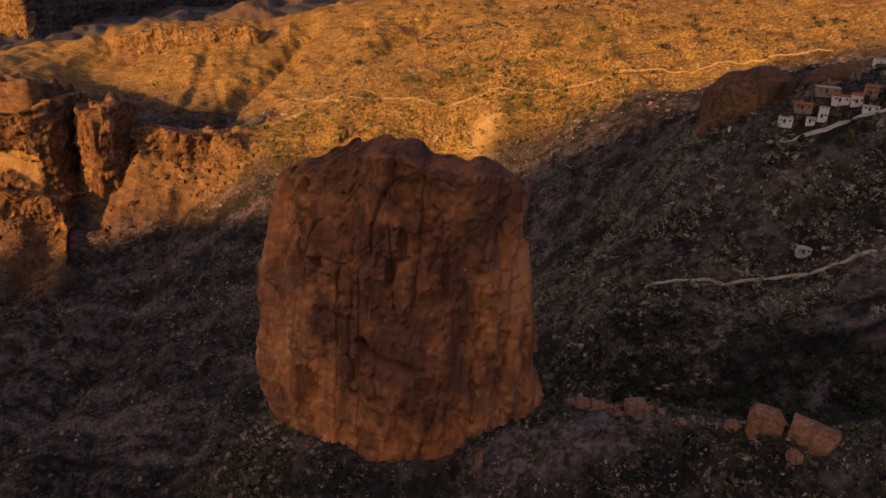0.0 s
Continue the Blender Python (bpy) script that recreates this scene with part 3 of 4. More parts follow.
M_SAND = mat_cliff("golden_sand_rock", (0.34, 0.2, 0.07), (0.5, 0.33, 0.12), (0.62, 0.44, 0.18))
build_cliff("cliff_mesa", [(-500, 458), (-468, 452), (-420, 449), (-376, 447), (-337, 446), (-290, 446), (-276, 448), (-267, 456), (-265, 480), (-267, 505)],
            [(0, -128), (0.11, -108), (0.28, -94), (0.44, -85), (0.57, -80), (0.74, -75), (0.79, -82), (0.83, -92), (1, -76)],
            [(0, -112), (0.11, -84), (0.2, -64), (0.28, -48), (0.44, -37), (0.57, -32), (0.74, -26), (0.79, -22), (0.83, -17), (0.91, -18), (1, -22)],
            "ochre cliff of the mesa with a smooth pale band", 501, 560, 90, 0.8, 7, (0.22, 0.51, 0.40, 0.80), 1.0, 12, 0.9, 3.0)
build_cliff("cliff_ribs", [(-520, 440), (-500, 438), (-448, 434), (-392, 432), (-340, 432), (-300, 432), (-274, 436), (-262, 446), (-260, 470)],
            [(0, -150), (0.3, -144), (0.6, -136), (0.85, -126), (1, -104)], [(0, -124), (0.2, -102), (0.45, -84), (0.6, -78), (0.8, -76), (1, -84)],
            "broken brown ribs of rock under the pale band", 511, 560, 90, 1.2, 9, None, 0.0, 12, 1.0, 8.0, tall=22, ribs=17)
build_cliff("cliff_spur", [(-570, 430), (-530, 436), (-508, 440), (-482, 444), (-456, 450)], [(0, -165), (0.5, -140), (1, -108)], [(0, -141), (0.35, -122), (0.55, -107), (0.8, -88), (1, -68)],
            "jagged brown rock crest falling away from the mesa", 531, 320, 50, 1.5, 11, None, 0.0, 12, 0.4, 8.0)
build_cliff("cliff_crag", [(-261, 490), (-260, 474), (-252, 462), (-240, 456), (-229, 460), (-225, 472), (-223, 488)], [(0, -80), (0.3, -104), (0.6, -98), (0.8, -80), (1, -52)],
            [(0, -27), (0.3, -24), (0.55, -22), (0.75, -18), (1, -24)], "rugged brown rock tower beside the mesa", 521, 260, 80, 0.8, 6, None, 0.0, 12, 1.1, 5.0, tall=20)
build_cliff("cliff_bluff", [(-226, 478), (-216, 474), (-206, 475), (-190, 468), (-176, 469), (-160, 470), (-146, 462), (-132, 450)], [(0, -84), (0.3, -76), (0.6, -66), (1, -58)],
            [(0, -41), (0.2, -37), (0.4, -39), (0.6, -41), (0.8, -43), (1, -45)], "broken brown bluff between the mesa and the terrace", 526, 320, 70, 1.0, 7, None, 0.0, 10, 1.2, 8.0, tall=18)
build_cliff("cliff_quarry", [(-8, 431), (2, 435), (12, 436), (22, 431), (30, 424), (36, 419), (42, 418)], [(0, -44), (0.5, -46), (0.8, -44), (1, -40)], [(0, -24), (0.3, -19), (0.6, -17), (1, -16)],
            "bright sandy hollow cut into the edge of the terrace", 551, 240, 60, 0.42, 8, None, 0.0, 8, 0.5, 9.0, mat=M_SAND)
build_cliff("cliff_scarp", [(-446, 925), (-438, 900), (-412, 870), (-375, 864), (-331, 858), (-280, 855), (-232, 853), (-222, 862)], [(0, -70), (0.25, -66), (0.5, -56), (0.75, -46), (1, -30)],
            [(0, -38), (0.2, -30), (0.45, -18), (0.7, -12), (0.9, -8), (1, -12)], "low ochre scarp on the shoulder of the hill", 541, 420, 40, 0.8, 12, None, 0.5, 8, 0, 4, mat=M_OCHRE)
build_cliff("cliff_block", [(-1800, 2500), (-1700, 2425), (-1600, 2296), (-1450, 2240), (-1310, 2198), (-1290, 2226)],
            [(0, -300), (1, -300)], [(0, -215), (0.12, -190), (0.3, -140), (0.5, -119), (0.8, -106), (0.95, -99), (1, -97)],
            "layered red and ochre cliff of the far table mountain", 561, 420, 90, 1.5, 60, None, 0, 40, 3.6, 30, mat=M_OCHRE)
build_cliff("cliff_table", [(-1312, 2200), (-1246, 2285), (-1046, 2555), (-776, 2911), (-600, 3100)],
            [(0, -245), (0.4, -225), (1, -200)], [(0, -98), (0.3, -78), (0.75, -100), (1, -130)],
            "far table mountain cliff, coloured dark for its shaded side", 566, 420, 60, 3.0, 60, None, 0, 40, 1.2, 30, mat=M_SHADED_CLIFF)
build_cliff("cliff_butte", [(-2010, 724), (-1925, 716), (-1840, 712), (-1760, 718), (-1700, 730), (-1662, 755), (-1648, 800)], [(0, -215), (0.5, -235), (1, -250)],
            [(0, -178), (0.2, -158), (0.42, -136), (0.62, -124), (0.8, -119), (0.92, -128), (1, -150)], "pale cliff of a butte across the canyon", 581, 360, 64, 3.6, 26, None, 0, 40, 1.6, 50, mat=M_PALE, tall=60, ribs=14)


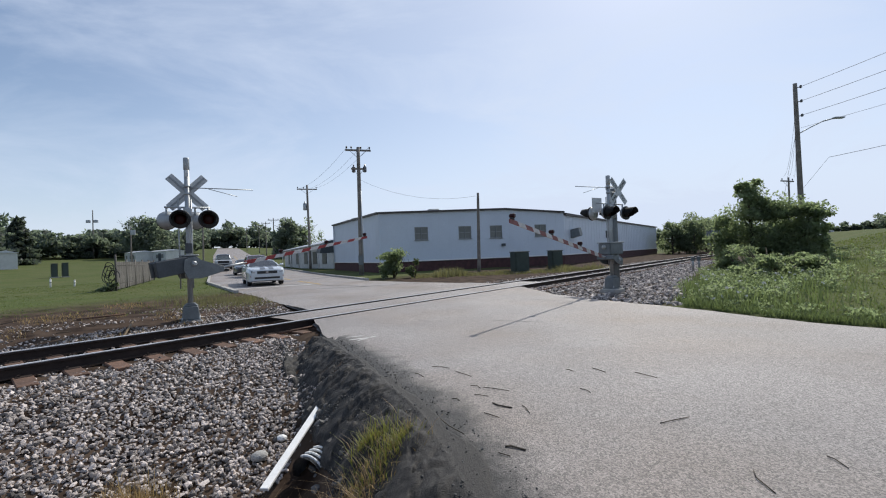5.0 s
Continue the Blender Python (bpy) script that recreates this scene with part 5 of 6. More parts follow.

___

## INSTRUCTIONS TO FOLLOW
Find the word "that" in the data and copy out each line where it turns up.

## REPLY
Continue the Blender Python (bpy) script that recreates this scene with part 3 of 4. More parts follow.
Continue the Blender Python (bpy) script that recreates this scene with part 5 of 6. More parts follow.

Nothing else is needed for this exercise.